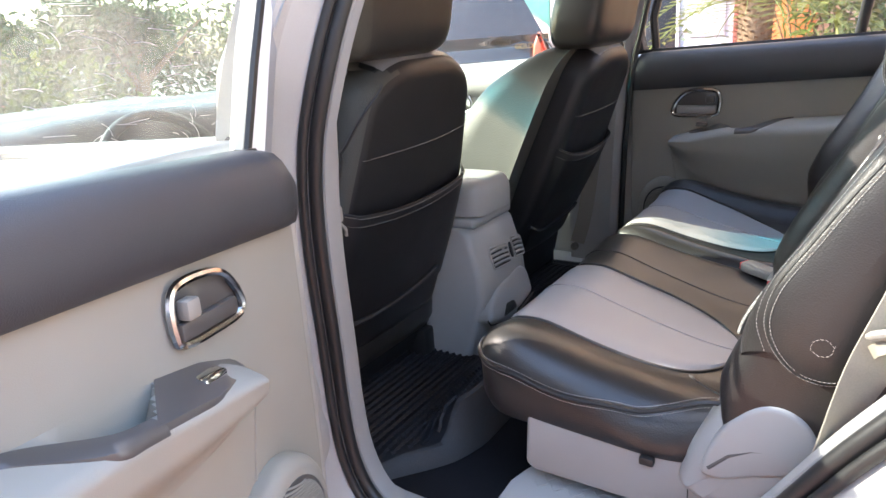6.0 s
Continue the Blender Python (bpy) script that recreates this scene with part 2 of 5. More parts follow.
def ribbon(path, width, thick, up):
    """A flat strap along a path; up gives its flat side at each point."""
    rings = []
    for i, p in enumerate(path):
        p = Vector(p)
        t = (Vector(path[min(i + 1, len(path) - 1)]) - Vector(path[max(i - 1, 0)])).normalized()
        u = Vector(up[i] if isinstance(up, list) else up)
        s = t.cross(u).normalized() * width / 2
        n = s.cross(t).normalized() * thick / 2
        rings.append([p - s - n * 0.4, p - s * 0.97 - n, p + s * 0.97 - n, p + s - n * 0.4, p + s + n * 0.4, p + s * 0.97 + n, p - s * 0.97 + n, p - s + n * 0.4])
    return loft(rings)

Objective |
Write the lines out exactly, from the one with "Continue the Blender" down to the last line of the listing, and leave out all others.

Answer in full |
Continue the Blender Python (bpy) script that recreates this scene with part 2 of 5. More parts follow.
def ribbon(path, width, thick, up):
    """A flat strap along a path; up gives its flat side at each point."""
    rings = []
    for i, p in enumerate(path):
        p = Vector(p)
        t = (Vector(path[min(i + 1, len(path) - 1)]) - Vector(path[max(i - 1, 0)])).normalized()
        u = Vector(up[i] if isinstance(up, list) else up)
        s = t.cross(u).normalized() * width / 2
        n = s.cross(t).normalized() * thick / 2
        rings.append([p - s - n * 0.4, p - s * 0.97 - n, p + s * 0.97 - n, p + s - n * 0.4, p + s + n * 0.4, p + s * 0.97 + n, p - s * 0.97 + n, p - s + n * 0.4])
    return loft(rings)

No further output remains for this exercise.